TASK DIRECTIONS - Repeat the data that follows, word for word, without the images.

—————

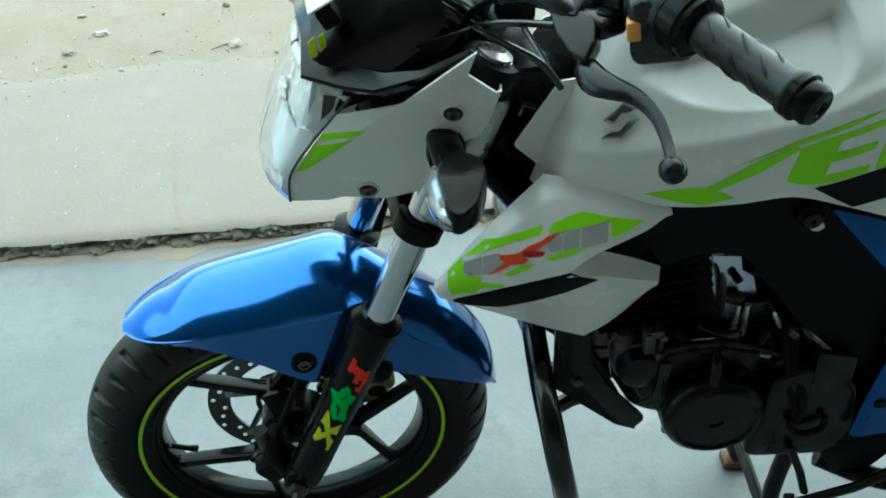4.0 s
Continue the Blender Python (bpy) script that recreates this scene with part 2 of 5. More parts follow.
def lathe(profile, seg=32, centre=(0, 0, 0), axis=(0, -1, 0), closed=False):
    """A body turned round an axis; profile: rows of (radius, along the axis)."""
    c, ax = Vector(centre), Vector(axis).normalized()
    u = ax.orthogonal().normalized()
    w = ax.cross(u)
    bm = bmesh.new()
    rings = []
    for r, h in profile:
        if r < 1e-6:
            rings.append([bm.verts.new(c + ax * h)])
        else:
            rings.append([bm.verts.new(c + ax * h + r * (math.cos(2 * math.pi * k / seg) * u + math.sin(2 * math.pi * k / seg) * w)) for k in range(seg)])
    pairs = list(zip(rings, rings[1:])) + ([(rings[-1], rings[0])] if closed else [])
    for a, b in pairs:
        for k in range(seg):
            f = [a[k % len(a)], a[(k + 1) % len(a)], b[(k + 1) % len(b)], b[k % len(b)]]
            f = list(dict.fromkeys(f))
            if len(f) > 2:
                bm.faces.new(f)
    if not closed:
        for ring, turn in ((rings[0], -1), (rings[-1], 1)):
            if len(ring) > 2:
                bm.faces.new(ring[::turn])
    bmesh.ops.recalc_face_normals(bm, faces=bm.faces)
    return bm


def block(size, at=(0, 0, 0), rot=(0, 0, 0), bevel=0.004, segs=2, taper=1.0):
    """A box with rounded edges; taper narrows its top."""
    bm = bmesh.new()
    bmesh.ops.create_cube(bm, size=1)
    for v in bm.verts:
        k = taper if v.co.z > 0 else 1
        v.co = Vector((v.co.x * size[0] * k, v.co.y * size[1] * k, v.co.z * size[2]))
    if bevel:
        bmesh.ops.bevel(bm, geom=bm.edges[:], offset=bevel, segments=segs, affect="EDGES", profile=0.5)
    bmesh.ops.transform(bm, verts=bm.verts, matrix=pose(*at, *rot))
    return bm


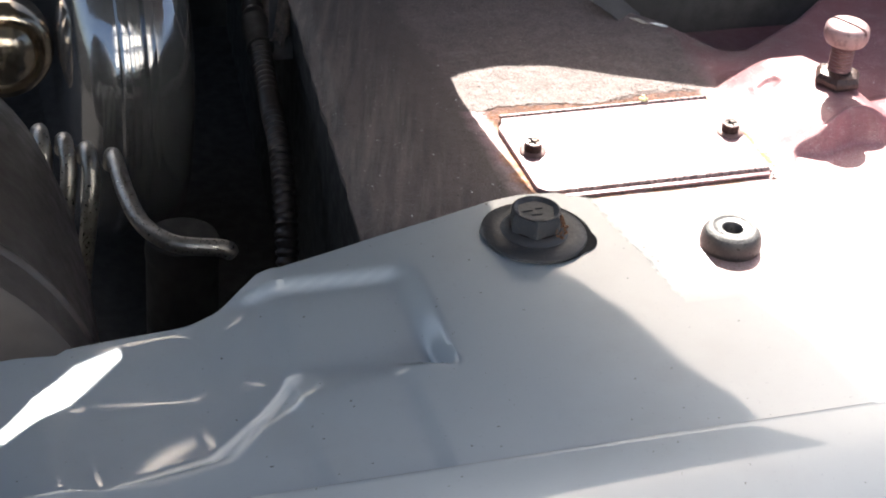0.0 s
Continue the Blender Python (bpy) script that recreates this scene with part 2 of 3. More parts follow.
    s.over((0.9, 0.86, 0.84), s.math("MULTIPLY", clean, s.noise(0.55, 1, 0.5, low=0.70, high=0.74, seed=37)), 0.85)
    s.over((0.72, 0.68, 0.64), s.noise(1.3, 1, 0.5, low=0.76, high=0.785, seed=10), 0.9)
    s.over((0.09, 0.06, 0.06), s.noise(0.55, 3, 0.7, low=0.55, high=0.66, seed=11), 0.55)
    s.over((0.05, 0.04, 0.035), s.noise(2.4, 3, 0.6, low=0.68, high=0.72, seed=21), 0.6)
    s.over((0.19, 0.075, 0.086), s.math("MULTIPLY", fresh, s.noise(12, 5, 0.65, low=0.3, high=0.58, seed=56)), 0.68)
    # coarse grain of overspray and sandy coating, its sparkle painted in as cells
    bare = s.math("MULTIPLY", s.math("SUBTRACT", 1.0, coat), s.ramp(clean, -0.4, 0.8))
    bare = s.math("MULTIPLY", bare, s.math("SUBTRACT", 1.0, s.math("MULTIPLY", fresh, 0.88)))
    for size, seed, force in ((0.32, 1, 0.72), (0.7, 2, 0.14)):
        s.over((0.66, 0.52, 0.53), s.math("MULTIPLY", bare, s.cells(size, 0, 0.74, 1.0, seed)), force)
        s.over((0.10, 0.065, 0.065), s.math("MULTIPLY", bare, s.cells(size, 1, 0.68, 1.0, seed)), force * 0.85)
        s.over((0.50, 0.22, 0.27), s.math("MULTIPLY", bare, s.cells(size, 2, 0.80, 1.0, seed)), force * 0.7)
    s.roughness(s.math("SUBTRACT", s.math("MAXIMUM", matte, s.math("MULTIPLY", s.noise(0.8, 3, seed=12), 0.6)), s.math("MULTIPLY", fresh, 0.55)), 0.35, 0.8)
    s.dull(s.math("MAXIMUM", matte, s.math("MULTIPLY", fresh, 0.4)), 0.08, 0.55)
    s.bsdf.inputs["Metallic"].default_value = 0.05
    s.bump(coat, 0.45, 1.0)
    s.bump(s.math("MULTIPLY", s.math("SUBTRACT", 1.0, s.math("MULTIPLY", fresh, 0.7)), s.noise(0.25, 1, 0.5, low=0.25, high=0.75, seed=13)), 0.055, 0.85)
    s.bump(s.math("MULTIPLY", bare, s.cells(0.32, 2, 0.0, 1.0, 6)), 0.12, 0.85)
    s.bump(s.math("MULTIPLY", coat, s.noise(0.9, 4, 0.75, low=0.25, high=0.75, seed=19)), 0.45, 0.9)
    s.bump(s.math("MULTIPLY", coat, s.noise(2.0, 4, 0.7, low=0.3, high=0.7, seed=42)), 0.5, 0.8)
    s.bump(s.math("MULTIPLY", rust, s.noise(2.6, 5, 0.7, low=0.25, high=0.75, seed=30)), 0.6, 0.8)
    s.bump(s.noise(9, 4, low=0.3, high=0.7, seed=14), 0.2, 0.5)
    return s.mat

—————

SOLUTION BELOW -
4.0 s
Continue the Blender Python (bpy) script that recreates this scene with part 2 of 5. More parts follow.
def lathe(profile, seg=32, centre=(0, 0, 0), axis=(0, -1, 0), closed=False):
    """A body turned round an axis; profile: rows of (radius, along the axis)."""
    c, ax = Vector(centre), Vector(axis).normalized()
    u = ax.orthogonal().normalized()
    w = ax.cross(u)
    bm = bmesh.new()
    rings = []
    for r, h in profile:
        if r < 1e-6:
            rings.append([bm.verts.new(c + ax * h)])
        else:
            rings.append([bm.verts.new(c + ax * h + r * (math.cos(2 * math.pi * k / seg) * u + math.sin(2 * math.pi * k / seg) * w)) for k in range(seg)])
    pairs = list(zip(rings, rings[1:])) + ([(rings[-1], rings[0])] if closed else [])
    for a, b in pairs:
        for k in range(seg):
            f = [a[k % len(a)], a[(k + 1) % len(a)], b[(k + 1) % len(b)], b[k % len(b)]]
            f = list(dict.fromkeys(f))
            if len(f) > 2:
                bm.faces.new(f)
    if not closed:
        for ring, turn in ((rings[0], -1), (rings[-1], 1)):
            if len(ring) > 2:
                bm.faces.new(ring[::turn])
    bmesh.ops.recalc_face_normals(bm, faces=bm.faces)
    return bm


def block(size, at=(0, 0, 0), rot=(0, 0, 0), bevel=0.004, segs=2, taper=1.0):
    """A box with rounded edges; taper narrows its top."""
    bm = bmesh.new()
    bmesh.ops.create_cube(bm, size=1)
    for v in bm.verts:
        k = taper if v.co.z > 0 else 1
        v.co = Vector((v.co.x * size[0] * k, v.co.y * size[1] * k, v.co.z * size[2]))
    if bevel:
        bmesh.ops.bevel(bm, geom=bm.edges[:], offset=bevel, segments=segs, affect="EDGES", profile=0.5)
    bmesh.ops.transform(bm, verts=bm.verts, matrix=pose(*at, *rot))
    return bm


0.0 s
Continue the Blender Python (bpy) script that recreates this scene with part 2 of 3. More parts follow.
    s.over((0.9, 0.86, 0.84), s.math("MULTIPLY", clean, s.noise(0.55, 1, 0.5, low=0.70, high=0.74, seed=37)), 0.85)
    s.over((0.72, 0.68, 0.64), s.noise(1.3, 1, 0.5, low=0.76, high=0.785, seed=10), 0.9)
    s.over((0.09, 0.06, 0.06), s.noise(0.55, 3, 0.7, low=0.55, high=0.66, seed=11), 0.55)
    s.over((0.05, 0.04, 0.035), s.noise(2.4, 3, 0.6, low=0.68, high=0.72, seed=21), 0.6)
    s.over((0.19, 0.075, 0.086), s.math("MULTIPLY", fresh, s.noise(12, 5, 0.65, low=0.3, high=0.58, seed=56)), 0.68)
    # coarse grain of overspray and sandy coating, its sparkle painted in as cells
    bare = s.math("MULTIPLY", s.math("SUBTRACT", 1.0, coat), s.ramp(clean, -0.4, 0.8))
    bare = s.math("MULTIPLY", bare, s.math("SUBTRACT", 1.0, s.math("MULTIPLY", fresh, 0.88)))
    for size, seed, force in ((0.32, 1, 0.72), (0.7, 2, 0.14)):
        s.over((0.66, 0.52, 0.53), s.math("MULTIPLY", bare, s.cells(size, 0, 0.74, 1.0, seed)), force)
        s.over((0.10, 0.065, 0.065), s.math("MULTIPLY", bare, s.cells(size, 1, 0.68, 1.0, seed)), force * 0.85)
        s.over((0.50, 0.22, 0.27), s.math("MULTIPLY", bare, s.cells(size, 2, 0.80, 1.0, seed)), force * 0.7)
    s.roughness(s.math("SUBTRACT", s.math("MAXIMUM", matte, s.math("MULTIPLY", s.noise(0.8, 3, seed=12), 0.6)), s.math("MULTIPLY", fresh, 0.55)), 0.35, 0.8)
    s.dull(s.math("MAXIMUM", matte, s.math("MULTIPLY", fresh, 0.4)), 0.08, 0.55)
    s.bsdf.inputs["Metallic"].default_value = 0.05
    s.bump(coat, 0.45, 1.0)
    s.bump(s.math("MULTIPLY", s.math("SUBTRACT", 1.0, s.math("MULTIPLY", fresh, 0.7)), s.noise(0.25, 1, 0.5, low=0.25, high=0.75, seed=13)), 0.055, 0.85)
    s.bump(s.math("MULTIPLY", bare, s.cells(0.32, 2, 0.0, 1.0, 6)), 0.12, 0.85)
    s.bump(s.math("MULTIPLY", coat, s.noise(0.9, 4, 0.75, low=0.25, high=0.75, seed=19)), 0.45, 0.9)
    s.bump(s.math("MULTIPLY", coat, s.noise(2.0, 4, 0.7, low=0.3, high=0.7, seed=42)), 0.5, 0.8)
    s.bump(s.math("MULTIPLY", rust, s.noise(2.6, 5, 0.7, low=0.25, high=0.75, seed=30)), 0.6, 0.8)
    s.bump(s.noise(9, 4, low=0.3, high=0.7, seed=14), 0.2, 0.5)
    return s.mat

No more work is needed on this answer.